The end of the summer is a good time to take stock — and since the summertime hordes of tourists will be thinning, it’s a great time to consider our borough’s effort to attract visitors and keep them here long enough to spend their money.
Two just-issued reports show that Brooklyn’s leaders need to do a lot more.
One study, put out by the Center for an Urban Future and called, appropriately enough, “A Bumpy Ride,” focuses on a free, trolley-styled bus that takes visitors around Prospect Park and nearby cultural attractions — the so-called “Heart of Brooklyn” institutions.
Designed as a way of attracting tourists, the seven-year-old bus “hasn’t yet had a meaningful impact on attendance at participating cultural venues.” In fact, the report pointed out, “awareness of [the trolley] actually decreased in recent years,” even as Brooklyn has “taken major steps to raise its profile as a tourist destination.”
Instead, the bulk of the minuscule ridership lives in the neighborhoods the trolley serves — people who use it for a free ride. It is estimated that only seven percent of the riders are from outside New York.
“It’s clear that the trolley isn’t working in its current incarnation,” the report concludes.

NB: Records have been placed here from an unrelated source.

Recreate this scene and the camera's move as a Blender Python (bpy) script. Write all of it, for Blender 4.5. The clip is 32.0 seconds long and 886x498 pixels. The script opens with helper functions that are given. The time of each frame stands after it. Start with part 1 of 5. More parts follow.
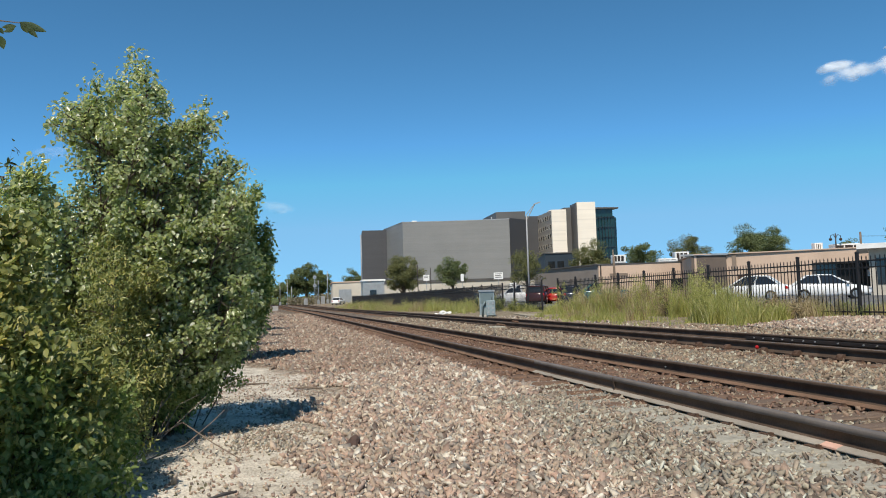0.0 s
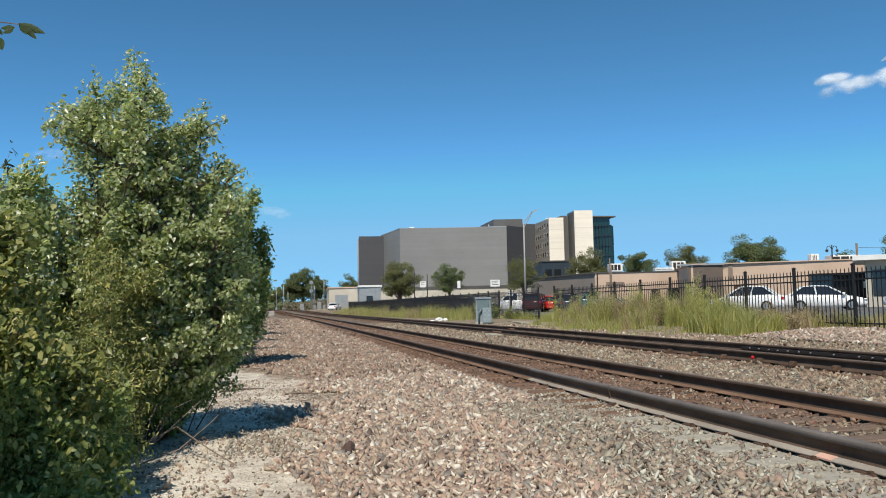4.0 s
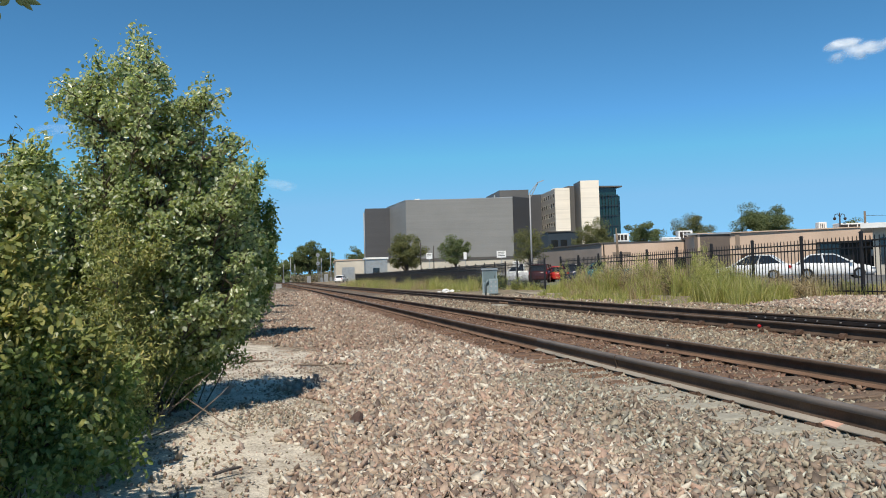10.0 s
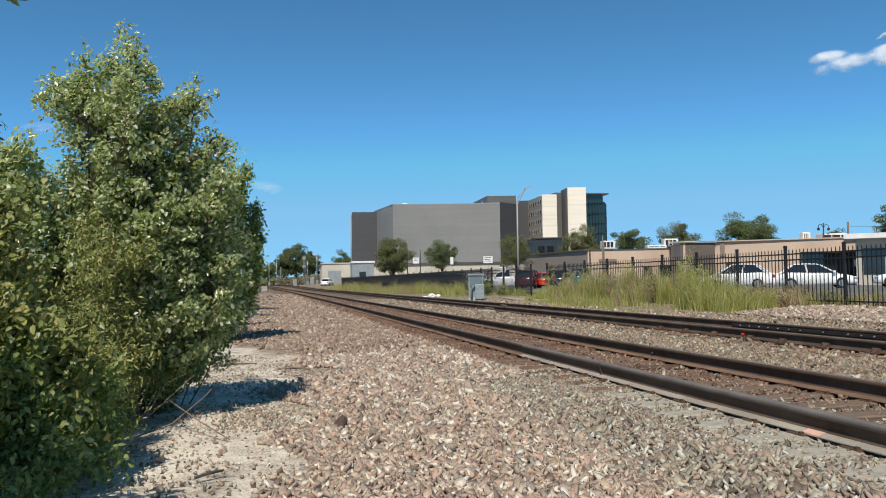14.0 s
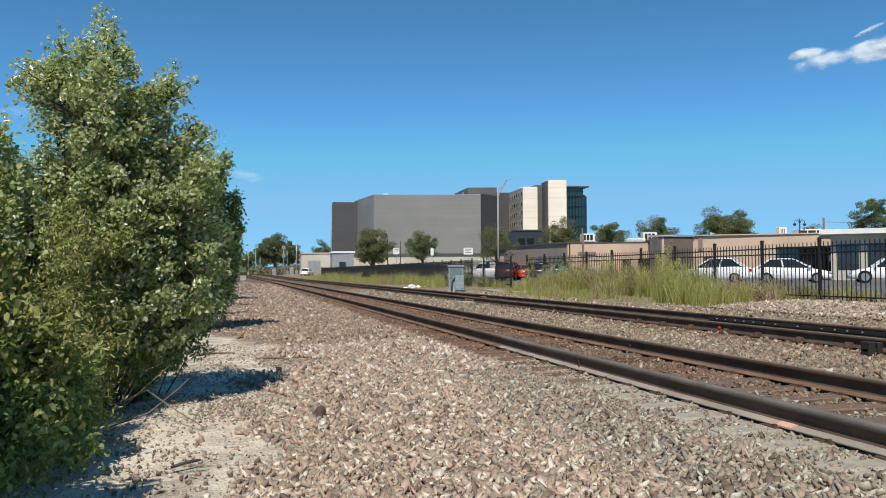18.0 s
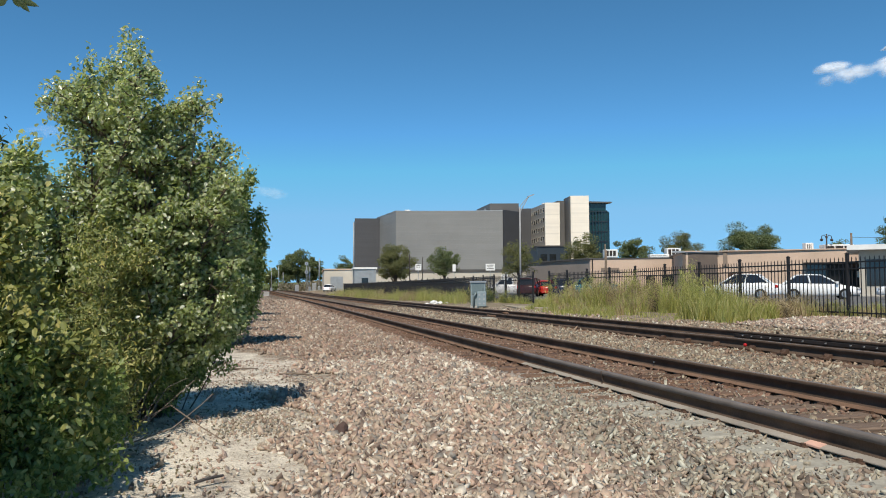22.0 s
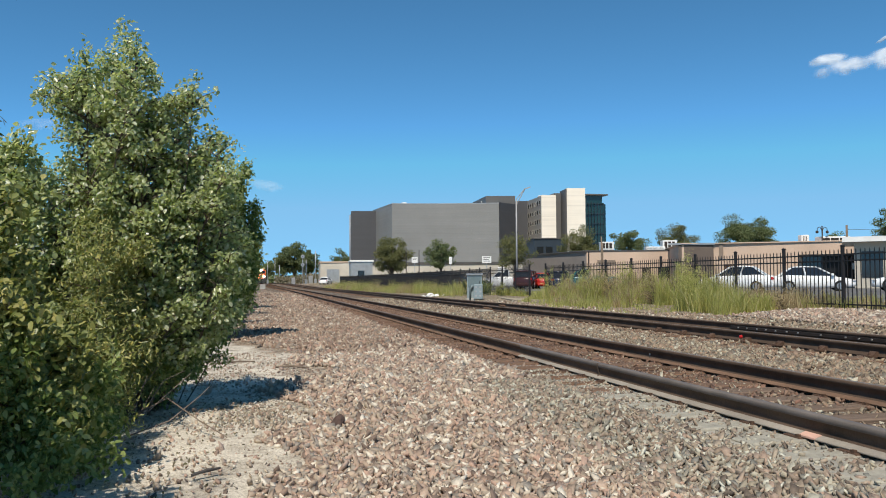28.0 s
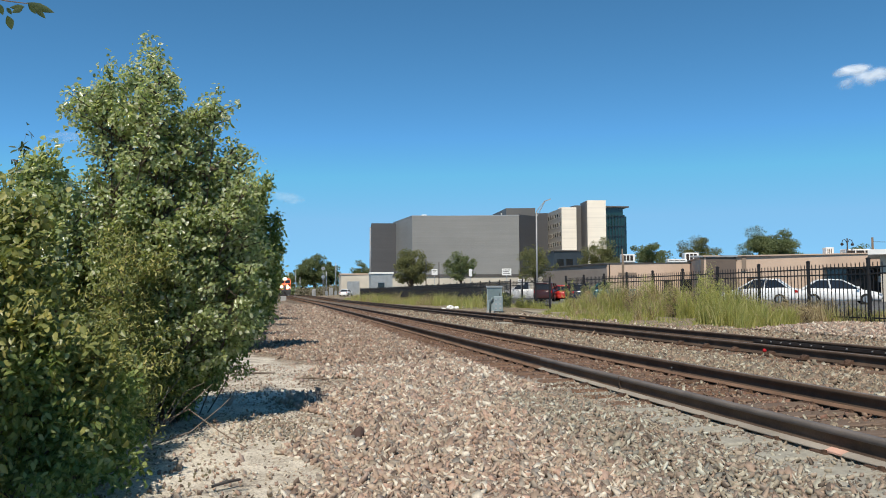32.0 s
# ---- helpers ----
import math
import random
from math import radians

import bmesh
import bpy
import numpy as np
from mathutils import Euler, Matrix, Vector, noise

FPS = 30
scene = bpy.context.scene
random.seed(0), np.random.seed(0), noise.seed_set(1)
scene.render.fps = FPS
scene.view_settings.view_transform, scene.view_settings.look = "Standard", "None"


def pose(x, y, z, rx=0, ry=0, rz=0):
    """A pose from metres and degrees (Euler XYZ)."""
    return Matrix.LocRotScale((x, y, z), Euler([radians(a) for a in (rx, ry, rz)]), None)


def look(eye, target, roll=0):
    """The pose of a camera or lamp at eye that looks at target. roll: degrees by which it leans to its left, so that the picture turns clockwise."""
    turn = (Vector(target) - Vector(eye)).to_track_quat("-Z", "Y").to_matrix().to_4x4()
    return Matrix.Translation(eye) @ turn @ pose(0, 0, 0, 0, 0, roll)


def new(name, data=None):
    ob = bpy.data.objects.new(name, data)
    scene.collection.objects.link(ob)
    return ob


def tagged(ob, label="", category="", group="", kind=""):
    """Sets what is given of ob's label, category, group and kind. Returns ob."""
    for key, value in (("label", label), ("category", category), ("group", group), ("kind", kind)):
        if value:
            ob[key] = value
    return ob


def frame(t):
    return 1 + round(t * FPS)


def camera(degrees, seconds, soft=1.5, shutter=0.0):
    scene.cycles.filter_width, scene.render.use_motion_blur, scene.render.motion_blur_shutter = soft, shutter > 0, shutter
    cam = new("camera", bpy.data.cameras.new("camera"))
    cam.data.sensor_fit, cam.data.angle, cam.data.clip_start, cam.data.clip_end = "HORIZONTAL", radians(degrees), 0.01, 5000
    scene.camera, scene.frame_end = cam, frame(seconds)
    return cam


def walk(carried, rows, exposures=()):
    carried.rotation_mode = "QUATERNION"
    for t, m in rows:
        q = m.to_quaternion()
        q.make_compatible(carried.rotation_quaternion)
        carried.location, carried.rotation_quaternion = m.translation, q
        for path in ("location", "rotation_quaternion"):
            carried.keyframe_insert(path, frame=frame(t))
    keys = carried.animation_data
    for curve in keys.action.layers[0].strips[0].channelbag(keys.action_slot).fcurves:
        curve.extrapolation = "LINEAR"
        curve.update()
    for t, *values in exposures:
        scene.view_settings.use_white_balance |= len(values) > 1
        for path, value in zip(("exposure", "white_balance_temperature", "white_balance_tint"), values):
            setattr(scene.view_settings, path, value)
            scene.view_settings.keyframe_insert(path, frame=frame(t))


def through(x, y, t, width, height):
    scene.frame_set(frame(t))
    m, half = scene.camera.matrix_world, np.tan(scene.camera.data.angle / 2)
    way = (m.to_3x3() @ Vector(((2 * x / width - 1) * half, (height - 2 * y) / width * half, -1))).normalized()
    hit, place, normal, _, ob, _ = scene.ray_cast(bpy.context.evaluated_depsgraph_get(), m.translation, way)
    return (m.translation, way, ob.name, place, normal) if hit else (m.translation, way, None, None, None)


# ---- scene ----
# camera: stands on the shoulder beside the track, only turns
LENS = 60.30
EYE = (0.0, 0.0, 1.10)
cam = camera(LENS, 32.0, soft=1.0)
TURNS = (
    (0.0, 93.746, 1.735, -12.809),
    (0.5, 94.015, 1.593, -12.747),
    (1.0, 94.251, 1.381, -13.043),
    (1.5, 93.999, 1.056, -13.568),
    (2.0, 94.270, 0.717, -13.779),
    (2.5, 94.299, 0.809, -13.661),
    (3.0, 94.732, 0.826, -13.561),
    (3.5, 94.424, 0.840, -13.303),
    (5.5, 94.055, 1.794, -12.762),
    (6.0, 94.046, 1.826, -12.796),
    (6.5, 94.442, 1.702, -12.818),
    (7.0, 93.919, 0.884, -12.666),
    (7.5, 93.193, 0.624, -12.317),
    (8.0, 92.628, 0.551, -11.990),
    (8.5, 92.480, 1.129, -11.686),
    (9.0, 92.368, 1.598, -11.725),
    (9.5, 92.220, 1.676, -12.112),
    (10.0, 92.117, 1.560, -12.591),
    (10.5, 92.174, 1.392, -12.868),
    (11.0, 92.287, 1.319, -13.111),
    (11.5, 92.485, 1.213, -13.312),
    (12.0, 92.635, 1.176, -13.485),
    (12.5, 92.660, 1.084, -13.589),
    (13.0, 92.695, 1.060, -13.644),
    (13.5, 92.611, 0.928, -13.648),
    (14.0, 92.454, 0.809, -13.615),
    (14.5, 92.284, 0.764, -13.540),
    (16.5, 91.809, 0.241, -14.705),
    (17.0, 91.747, 0.178, -14.961),
    (17.5, 91.744, 0.295, -15.080),
    (18.0, 91.774, 0.234, -15.111),
    (18.5, 91.870, 0.177, -15.119),
    (19.0, 92.012, 0.260, -15.104),
    (19.5, 92.196, -0.130, -14.938),
    (20.0, 92.399, -0.603, -14.497),
    (20.5, 92.571, -0.514, -14.016),
    (21.0, 92.680, -0.295, -13.628),
    (21.5, 92.820, 0.106, -13.452),
    (22.0, 92.982, 0.221, -13.458),
    (22.5, 93.188, 0.074, -13.579),
    (23.0, 93.352, 0.147, -13.678),
    (23.5, 93.417, 0.337, -13.782),
    (24.0, 93.418, 0.355, -13.835),
    (24.5, 93.378, 0.180, -13.840),
    (25.0, 93.270, -0.092, -13.840),
    (25.5, 93.095, -0.201, -13.815),
    (27.5, 92.430, 0.388, -13.746),
    (28.0, 92.424, 0.314, -13.725),
    (28.5, 92.493, 0.279, -13.659),
    (29.0, 92.567, 0.308, -13.635),
    (29.5, 92.605, 0.309, -13.643),
    (30.0, 92.517, 0.623, -13.592),
    (30.5, 92.446, 0.868, -12.949),
    (31.0, 92.620, 0.515, -12.304),
    (31.5, 92.974, 0.303, -11.984),
    (32.0, 93.346, 0.185, -12.234),
)
walk(cam, [(t, pose(*EYE, rx, ry, rz)) for t, rx, ry, rz in TURNS])

# ---- light ----
SUN_TO = Vector((-0.42, -0.907, 0.0)).normalized()
SUN_UP = 53.0
world = bpy.data.worlds.new("world")
scene.world = world
world.use_nodes = True
wn = world.node_tree
wn.nodes.clear()
sky = wn.nodes.new("ShaderNodeTexSky")
sky.sky_type = "NISHITA"
sky.sun_disc = False
sky.sun_elevation = radians(SUN_UP)
sky.sun_rotation = math.atan2(SUN_TO.x, SUN_TO.y)
sky.altitude, sky.air_density, sky.dust_density, sky.ozone_density = 200, 0.3, 0.0, 3.0
back = wn.nodes.new("ShaderNodeBackground")
back.inputs[1].default_value = 0.15
wout = wn.nodes.new("ShaderNodeOutputWorld")
tint = wn.nodes.new("ShaderNodeMix")
tint.data_type, tint.blend_type = "RGBA", "MULTIPLY"
tint.inputs[0].default_value = 1.0
tint.inputs[7].default_value = (0.95, 1.74, 1.67, 1)
wn.links.new(sky.outputs[0], tint.inputs[6])
haze = wn.nodes.new("ShaderNodeMix")          # blue haze low over the horizon
haze.data_type, haze.blend_type = "RGBA", "DARKEN"
haze.inputs[0].default_value = 0.88
haze.inputs[7].default_value = (1.55, 3.4, 5.3, 1)
wn.links.new(tint.outputs[2], haze.inputs[6])
wn.links.new(haze.outputs[2], back.inputs[0])
wn.links.new(back.outputs[0], wout.inputs[0])
sun_data = bpy.data.lights.new("sun", "SUN")
sun_data.energy, sun_data.angle, sun_data.color = 4.9, radians(0.53), (1.0, 0.92, 0.79)
sun_ob = new("sun", sun_data)
toward = (SUN_TO * math.cos(radians(SUN_UP))) + Vector((0, 0, math.sin(radians(SUN_UP))))
sun_ob.matrix_world = look(toward * 50, (0, 0, 0))
scene.view_settings.exposure = 0.0

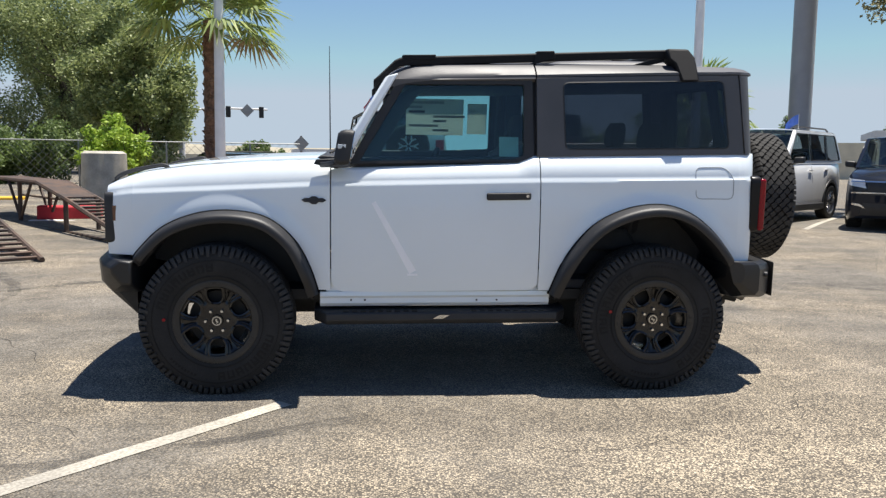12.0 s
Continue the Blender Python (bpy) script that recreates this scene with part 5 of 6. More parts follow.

Nonetheless, Borough President Markowitz has put up nearly a half-million dollars of your money to buy a new faux trolley. The report points out — and we agree — that Markowitz will be throwing away money unless there is better marketing and a more frequent trolley schedule, two things that will cost even more money.
It’s time to cut Brooklyn’s losses. A fake trolley is not a tourist attraction and never will be (although a real trolley, along a more heavily trafficked Downtown Brooklyn route, certainly would be).
A second report — this one put out by the cruise industry — also showed what can happen when politicians spend taxpayer money without proper consideration of whether the cost represents a good investment. Although the report gushes about the $35-billion contribution that cruise lines make to the U.S. economy, the fine print reveals that local communities don’t benefit from the arrival of cruise ships, even when the ships berth in the neighborhood.
Red Hook residents know that story all too well. The city built a $56-million passenger ship terminal and promised hundreds of jobs and millions into the local economy. Only 14 full-time positions materialized and cruise-related contributions to the New York economy actually dropped, despite far more embarkations and arrivals at local piers.
Of course, when critics — including this newspaper — pointed out that the city’s promises were based on faulty, overly optimistic projections, or asked reasonable questions about the city’s true motives for trying to evict a longstanding cargo port in favor of a maritime-themed tourist “attraction,” they were dismissed as impediments to progress.
But as both reports show, progress in the tourist industry does not always mean throwing good money after bad.